The UFC’s heavyweight division is a land of monsters. Men stepping into the Octagon, potentially weighing more than 265 pounds, sporting four-ounce gloves as the only form of protection separating fist from face. It should come as no surprise that this division plays host to one of the most peculiar records in company history. A UFC heavyweight champion, no matter how talented or awe-inspiring, has never defended the title more than twice.
Not Randy Couture, not Brock Lesnar, not Cain Velasquez, not Junior dos Santos, not Fabricio Werdum.
Regarded as the baddest man on the planet after winning the UFC’s heavyweight crown, every single one of those baddest men has fallen at the heavy hands of a rising contender.
Stipe Miocic, having won the championship in May 2016, aims to make history the next time he steps into the Octagon. Having defended his championship twice since defeating Fabricio Werdum, Miocic is looking for historic title defense No. 3 at some point in 2018.

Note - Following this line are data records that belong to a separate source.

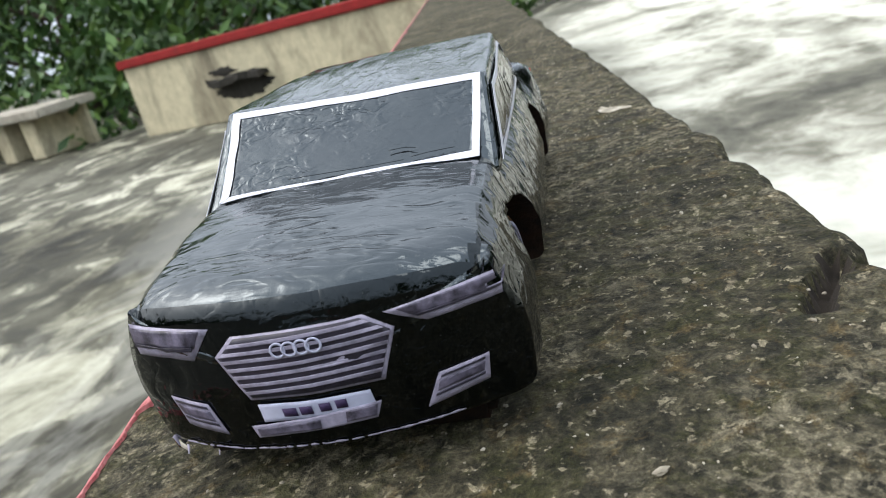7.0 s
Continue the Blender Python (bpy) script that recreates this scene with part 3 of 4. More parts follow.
# ---- trees behind the far wall, and unseen ones added to darken reflections ----
def tree(x, y, height, spread, seed, leaf=1.0):
    rng = random.Random(seed)
    root = new("tree")
    root.location = (x, y, FLOOR - 3.0)
    tagged(root, "leafy green tree beyond the terrace; several added unseen for reflections", "tree", group="trees behind the wall")
    top = height * 0.72
    trunk = [(0, 0, 0), (0.1, 0.05, top * 0.3), (-0.1, 0.15, top * 0.6), (0.05, 0.1, top)]
    part("trunk", tube(spline(trunk, 5), 0.20, 10, 0.07), M_BARK, root)
    tips = []
    for k in range(9):
        a = k * 2.4 + rng.uniform(-0.3, 0.3)
        z0 = top * rng.uniform(0.25, 0.95)
        reach = spread * rng.uniform(0.55, 1.0)
        end = Vector((math.cos(a) * reach, math.sin(a) * reach, z0 + height * rng.uniform(0.05, 0.25)))
        mid = Vector((end.x * 0.5, end.y * 0.5, z0 + (end.z - z0) * 0.3))
        part("limb", tube(spline([(0, 0, z0), mid, end], 4), 0.06, 6, 0.02), M_BARK, root)
        tips += [end, mid, (end + mid) / 2]
    tips.append(Vector((0, 0, height)))
    verts, faces = [], []
    for tip in tips:
        for c in range(11):
            centre = tip + Vector((rng.gauss(0, 1), rng.gauss(0, 1), rng.gauss(0, 0.8))) * spread * 0.22
            for q in range(16):
                p = centre + Vector((rng.gauss(0, 1), rng.gauss(0, 1), rng.gauss(0, 0.8))) * 0.24
                n = Vector((rng.gauss(0, 1), rng.gauss(0, 1), rng.gauss(0.6, 1))).normalized()
                u = n.orthogonal().normalized() * rng.uniform(0.09, 0.17) * leaf
                v = n.cross(u).normalized() * rng.uniform(0.045, 0.08) * leaf
                k = len(verts)
                verts += [p - u, p + v * 0.9 - u * 0.1 + n * 0.01, p + u, p - v * 0.9 - u * 0.1 + n * 0.01]
                faces.append((k, k + 1, k + 2, k + 3))
    me = bpy.data.meshes.new("crown")
    me.from_pydata(verts, [], faces)
    me.materials.append(M_LEAF)
    crown = new("crown", me)
    crown.parent = root


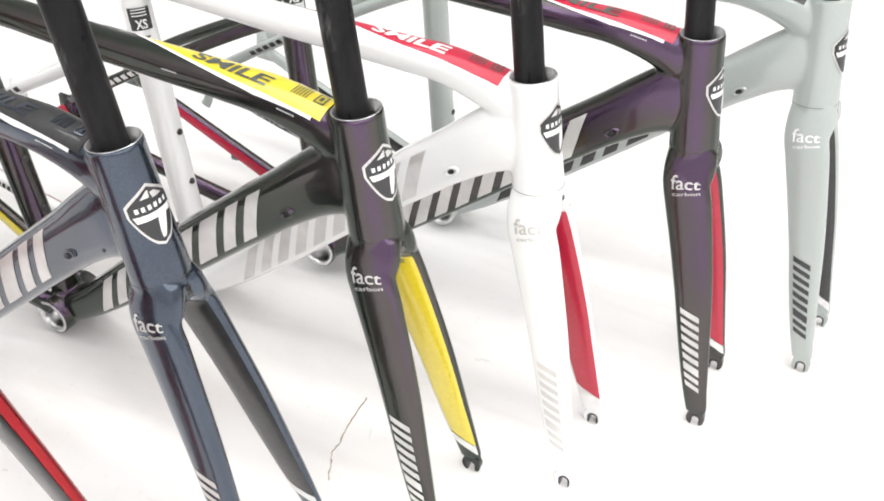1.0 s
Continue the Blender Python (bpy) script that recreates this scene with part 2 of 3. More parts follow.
# ---- framesets ----
# x, y, yaw, pitch, lean, fork turn, head tube and seat tube longer by, rear shorter by, top tube lower at the rear by
POSES = {
    "red": (-0.4649, -0.5880, -5.88, 0.02, 1.58, -1.32, 0.0126, 0.0084, 0.0, 0.0),
    "slate": (-0.3542, -0.4350, -6.34, -0.95, 0.81, 3.39, 0.0002, -0.0050, 0.0, 0.015),
    "yellow": (-0.2264, -0.2969, -4.62, 0.21, 0.25, 2.23, -0.0048, -0.0081, 0.007, 0.015),
    "white": (-0.1190, -0.1638, -3.30, 0.37, -1.27, 1.21, -0.0096, 0.0000, 0.020, 0.022),
    "pink": (0.0000, 0.0000, 0.00, 1.58, -0.46, -2.27, 0.0000, 0.0000, 0.014, 0.010),
    "grey": (0.1158, 0.1581, -1.63, 0.81, -2.05, -6.11, 0.0014, 0.0000, 0.007, 0.018),
}

HEAD_TOP = Vector((-0.1375, 0.0, 0.465))
AXIS = Vector((-0.208, 0.0, 0.978)).normalized()
SIDE = Vector((0, 1, 0))
FRONT = SIDE.cross(AXIS)
HEAD_LEN = 0.1235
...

But despite showcasing a dominant display of offense with first-round TKO stoppages in both his title defenses against Alistair Overeem and dos Santos, there’s a growing sentiment that Miocic won’t make it to the next leg of this historic run. No, it has nothing to do with the contract negotiations between he and the UFC; it’s the terrifying contender that’s standing in the way.
Francis Ngannou, he of 10 straight victories, should be considered the next title contender in the heavyweight class. He earned the rights to that place in line with an absolute destruction of all-time heavyweight great Overeem at UFC 218 Saturday in Detroit, blistering the former title contender with a KO stoppage just 1:42 into the fight.
That’s just 10 seconds longer than Ngannou’s previous fight lasted against former champion Andrei Arlovski, also stopping the aging legend with a first-round TKO.
The 31-year-old heavyweight monster hasn’t seen the second round — much less the third minute — of a fight since April of last year, stopping four different opponents just minutes after Bruce Buffer finished his pre-fight announcements.
He’s been nothing short of terrifying since making his UFC debut in 2015, winning six fights with relative ease. Nobody has been able to make him look remotely human, or anywhere near stoppable.
With no official confirmation in the form of a fight announcement, whether Ngannou is actually the next man in line remains to be seen. But assuming he is (which he really, really should be), he doesn’t see a shot at the title ending any differently than all the fights he won to get there.
“The match against Stipe, the same way. Knockout,” Ngannou told UFC media after his win. “There are no (other) prognosis possible besides a knockout for me. I just get myself ready, go do an easy fight, go back home.”
“I don’t want to make it a three, four-round fight. Just a knockout, first round, go back home.”
But just as Ngannou is standing in the way of history for Miocic, Miocic is standing in the way of a championship pursuit for Ngannou. The would-be challenger is an early favorite to defeat the champion, but not by much.
Considering how remarkable Ngannou has looked, that should say a lot about the sort of fighter Miocic is.
The champion has also defeated his past four opponents in the opening round, a run that’s featured far better opposition than Ngannou’s. Arlovski, Werdum, Overeem and dos Santos — none lasted more than 4:27 against the Ohio native. The last man to go deep into the night with Miocic was Mark Hunt, though it’s yet to be determined whether Hunt is of the same species (kidding; maybe).
Not since Lesnar defended his title against Shane Carwin for the biggest (literally) heavyweight title fight of all time has the UFC hosted a heavyweight championship contest of this magnitude. Two tremendous knockout artists, there’s no telling who winds up walking away the victor.
One thing is fairly certain, though: we won’t need the judges.